I think this central premise holds good: but does the value proposition of SGML still hold good?  That if we have agreement on these meta-details, then you can take your documents and I can take mine, and we can run them into a common front-end and then process them (as DOM trees or SAX events streams or graphs etc) with the same conventions. And, more particularly, we can come back in 30 or 50 years and rerun the same data (this is important for weapons systems for example.)

  • I think what we see instead is that developers prefer to use multiple front end systems rather than a generic one that requires a lot of configuration.
  • And people with documents with extremely long lives (e.g. legal publishers) are prone to converting all their data to a new DTD/Schema every few decades: one of the value propositions in switching to XML from SGML was it gave the opportunity to have this change of generation.

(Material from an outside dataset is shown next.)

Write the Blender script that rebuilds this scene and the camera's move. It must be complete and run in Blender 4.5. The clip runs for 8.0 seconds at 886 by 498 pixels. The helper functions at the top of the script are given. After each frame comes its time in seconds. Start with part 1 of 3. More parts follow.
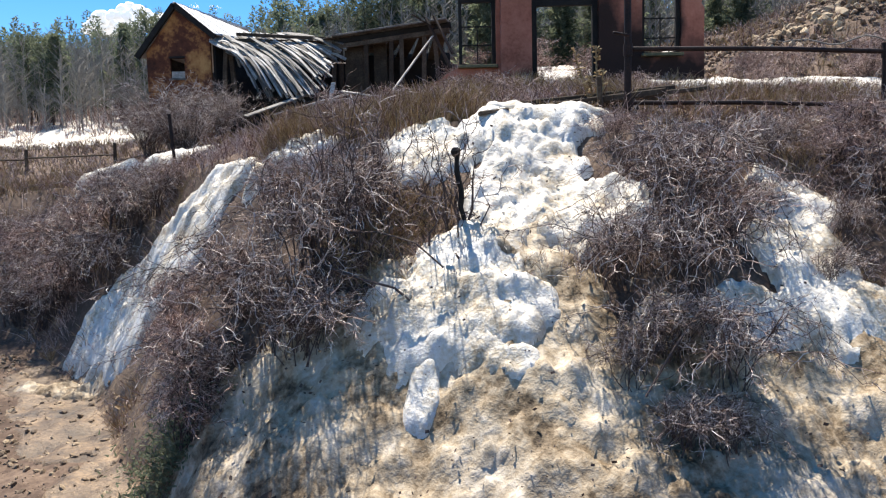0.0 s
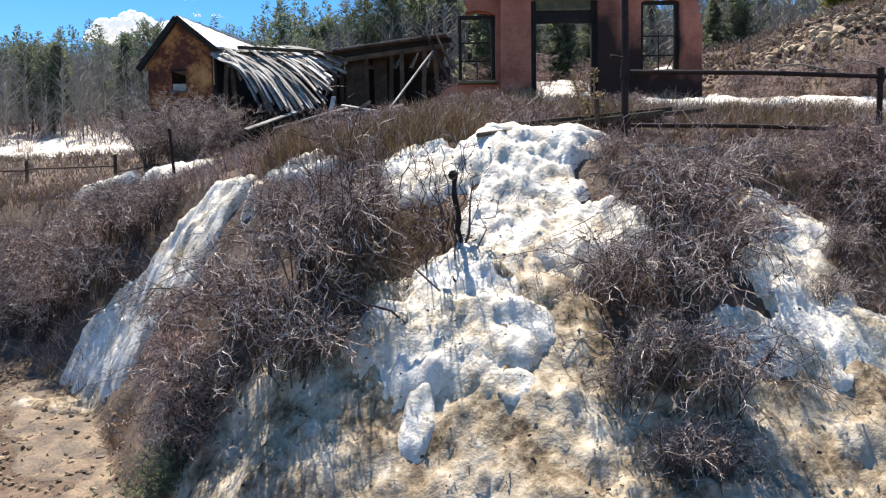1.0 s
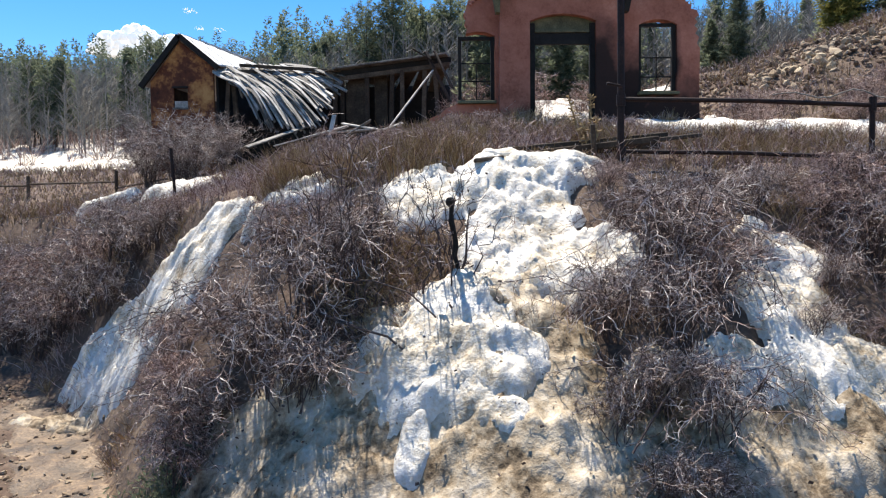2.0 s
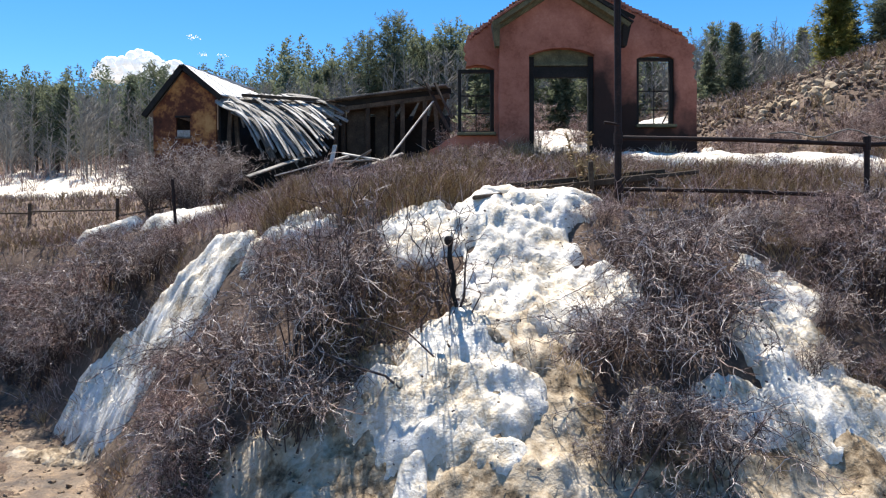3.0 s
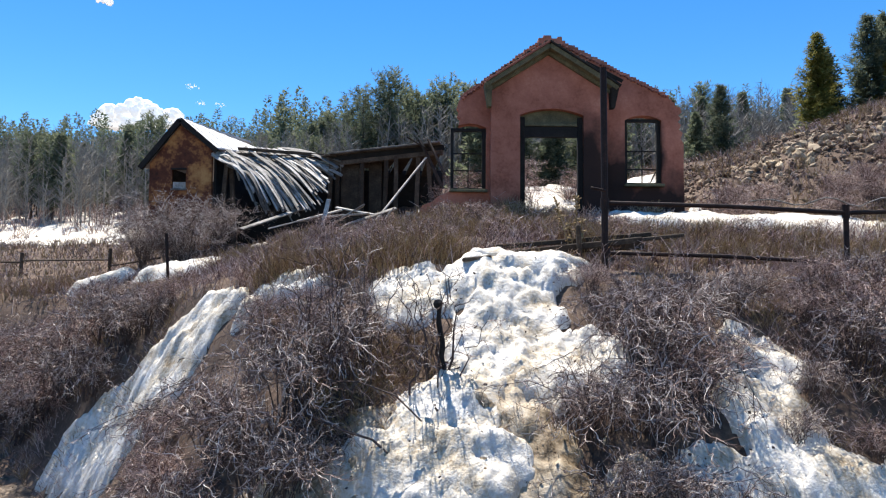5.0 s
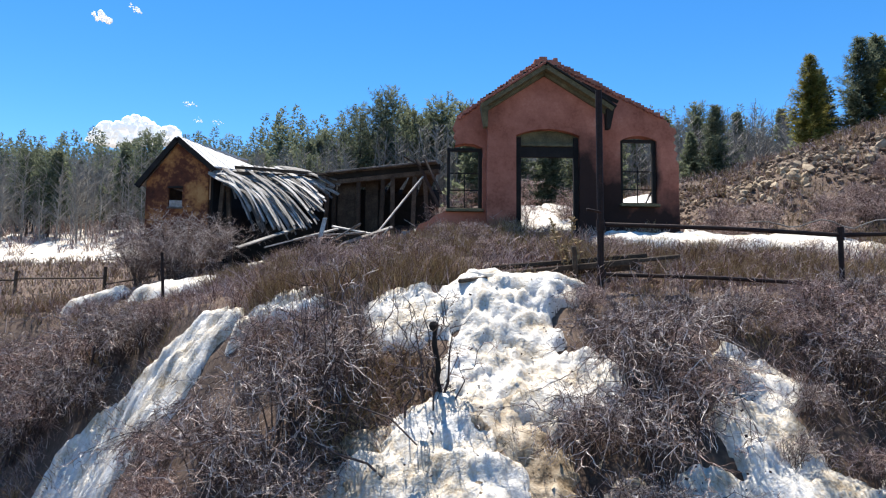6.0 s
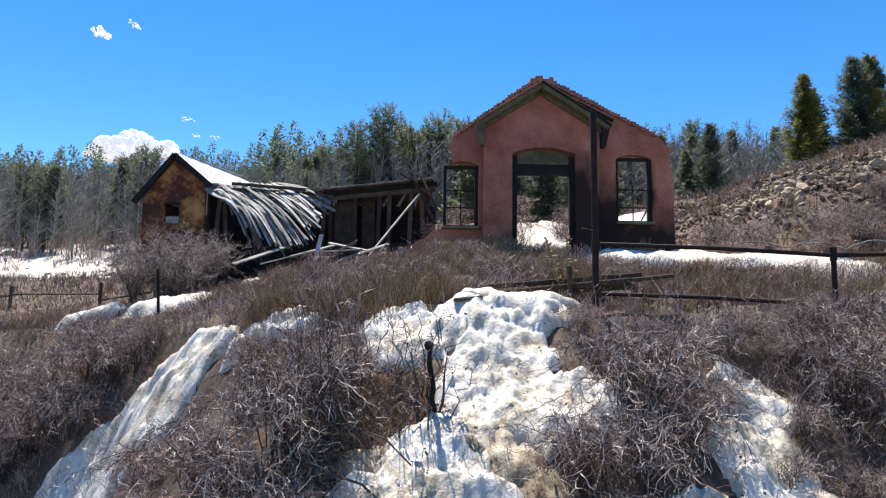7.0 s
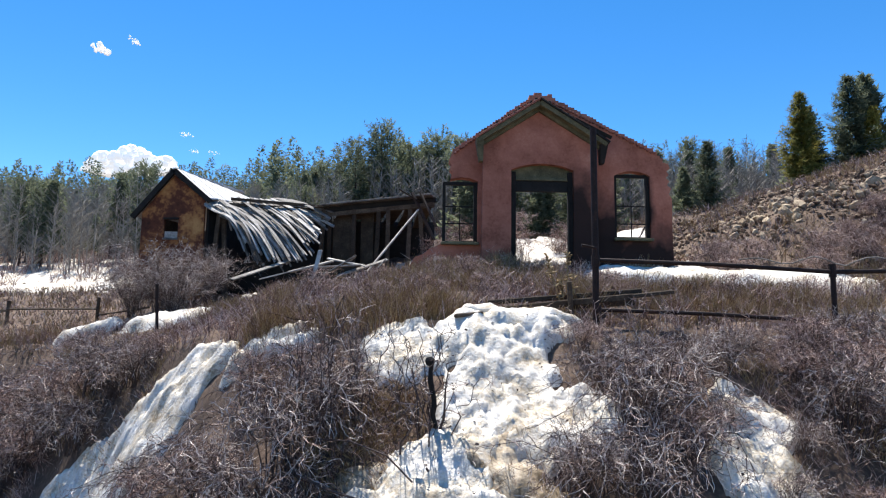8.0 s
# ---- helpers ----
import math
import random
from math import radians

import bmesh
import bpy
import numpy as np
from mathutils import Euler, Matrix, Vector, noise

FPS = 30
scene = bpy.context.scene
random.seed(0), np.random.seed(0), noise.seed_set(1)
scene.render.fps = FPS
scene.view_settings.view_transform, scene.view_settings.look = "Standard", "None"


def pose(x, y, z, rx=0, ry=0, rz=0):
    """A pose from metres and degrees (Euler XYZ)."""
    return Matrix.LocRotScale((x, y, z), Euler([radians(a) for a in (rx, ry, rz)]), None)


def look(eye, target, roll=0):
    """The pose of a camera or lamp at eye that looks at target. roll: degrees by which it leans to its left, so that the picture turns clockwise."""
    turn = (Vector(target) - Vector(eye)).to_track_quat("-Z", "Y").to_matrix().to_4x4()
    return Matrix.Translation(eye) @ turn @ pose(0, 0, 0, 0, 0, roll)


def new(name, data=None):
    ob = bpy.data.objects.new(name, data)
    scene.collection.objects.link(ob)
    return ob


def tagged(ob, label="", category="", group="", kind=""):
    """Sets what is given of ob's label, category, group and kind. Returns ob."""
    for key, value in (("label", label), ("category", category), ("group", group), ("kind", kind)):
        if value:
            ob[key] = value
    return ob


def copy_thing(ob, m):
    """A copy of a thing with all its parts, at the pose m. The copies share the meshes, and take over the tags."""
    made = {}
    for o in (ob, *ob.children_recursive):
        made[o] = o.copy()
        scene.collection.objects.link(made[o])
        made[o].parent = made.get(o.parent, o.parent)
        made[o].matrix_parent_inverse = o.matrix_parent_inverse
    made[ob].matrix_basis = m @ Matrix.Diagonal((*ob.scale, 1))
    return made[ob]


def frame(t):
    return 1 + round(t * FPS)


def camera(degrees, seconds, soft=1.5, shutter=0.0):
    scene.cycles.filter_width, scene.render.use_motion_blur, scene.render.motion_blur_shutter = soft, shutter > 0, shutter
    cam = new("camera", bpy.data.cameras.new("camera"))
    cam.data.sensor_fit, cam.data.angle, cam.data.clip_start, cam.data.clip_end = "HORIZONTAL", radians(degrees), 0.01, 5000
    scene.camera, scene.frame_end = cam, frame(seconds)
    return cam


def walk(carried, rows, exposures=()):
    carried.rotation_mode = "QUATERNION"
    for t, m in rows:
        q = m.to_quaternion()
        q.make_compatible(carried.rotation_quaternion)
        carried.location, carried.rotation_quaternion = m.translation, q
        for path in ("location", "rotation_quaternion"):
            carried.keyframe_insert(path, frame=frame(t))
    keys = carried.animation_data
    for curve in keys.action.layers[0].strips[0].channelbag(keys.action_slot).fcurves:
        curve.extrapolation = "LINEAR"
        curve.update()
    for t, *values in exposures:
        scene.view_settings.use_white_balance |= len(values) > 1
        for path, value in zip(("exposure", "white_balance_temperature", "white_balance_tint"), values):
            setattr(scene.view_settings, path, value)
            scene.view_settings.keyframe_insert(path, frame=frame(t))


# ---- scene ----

  • Furthermore, it is not clear that now there is an advantage to having non-developers write SGML declarations, even though it may be declarative: developers are more comfortable with writing code.  However, the current efflorescence of programming languages does mean that having a way of declaring multiple languages in common is more effective.
  • I think SGML )and XML ,etc) also underperforms because it is too hard to integrate into text editors: certainly too hard for a TextMate grammar (Topologi’s editor had a more forgiving form of XML that would cope with some kinds of SGML.  The big news here is the IDE  Language Protocol Server system, where an editor talks to a smart parser using a standard protocol:  this is a significant missing piece that (had it been available 20 years ago!) would have been a game-changer for SGML and XML.

So we have no community calling or requiring a unified parser for languages of multiple markup styles.   No community demand means no standard.   But I fully expect when the stars align with other technology, there will be some new standard that moves into this space, finding some squeeze room with XML, JSON, etc.